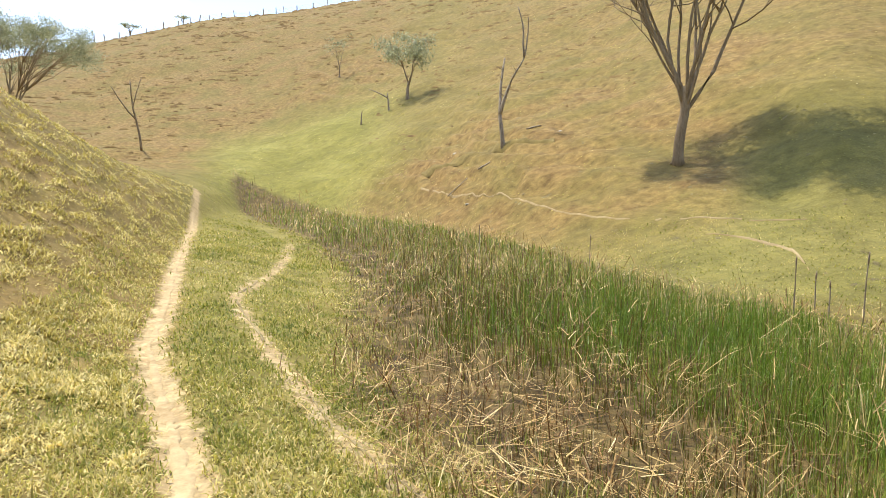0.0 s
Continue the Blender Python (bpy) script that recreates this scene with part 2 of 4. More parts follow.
def wobble(x, y, scale, seed):
    """Smooth uneven ground, about -1 to 1, from a few slanted waves."""
    rng = np.random.default_rng(seed)
    out = np.zeros_like(x, dtype=float)
    for k in range(9):
        a, f, ph = rng.uniform(0, 2 * np.pi), rng.uniform(0.6, 1.9) * 2 * np.pi / scale, rng.uniform(0, 6.3)
        u = x * np.cos(a) + y * np.sin(a)
        v = x * np.sin(a) - y * np.cos(a)
        out += np.sin(u * f + ph + 1.3 * np.sin(v * f * 0.7 + ph * 2))
    return out / 4.5


N_AZ = 900
RINGS = np.concatenate([[0.0, 0.25], 0.5 * np.exp(np.arange(0, 290) * 0.0212), [300, 420, 480, 560, 700, 900, 1300, 2000, 3500]])
AZ = np.arange(N_AZ) * 360.0 / N_AZ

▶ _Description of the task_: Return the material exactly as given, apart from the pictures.

▶ _Correct output_:
0.0 s
Continue the Blender Python (bpy) script that recreates this scene with part 2 of 4. More parts follow.
def wobble(x, y, scale, seed):
    """Smooth uneven ground, about -1 to 1, from a few slanted waves."""
    rng = np.random.default_rng(seed)
    out = np.zeros_like(x, dtype=float)
    for k in range(9):
        a, f, ph = rng.uniform(0, 2 * np.pi), rng.uniform(0.6, 1.9) * 2 * np.pi / scale, rng.uniform(0, 6.3)
        u = x * np.cos(a) + y * np.sin(a)
        v = x * np.sin(a) - y * np.cos(a)
        out += np.sin(u * f + ph + 1.3 * np.sin(v * f * 0.7 + ph * 2))
    return out / 4.5


N_AZ = 900
RINGS = np.concatenate([[0.0, 0.25], 0.5 * np.exp(np.arange(0, 290) * 0.0212), [300, 420, 480, 560, 700, 900, 1300, 2000, 3500]])
AZ = np.arange(N_AZ) * 360.0 / N_AZ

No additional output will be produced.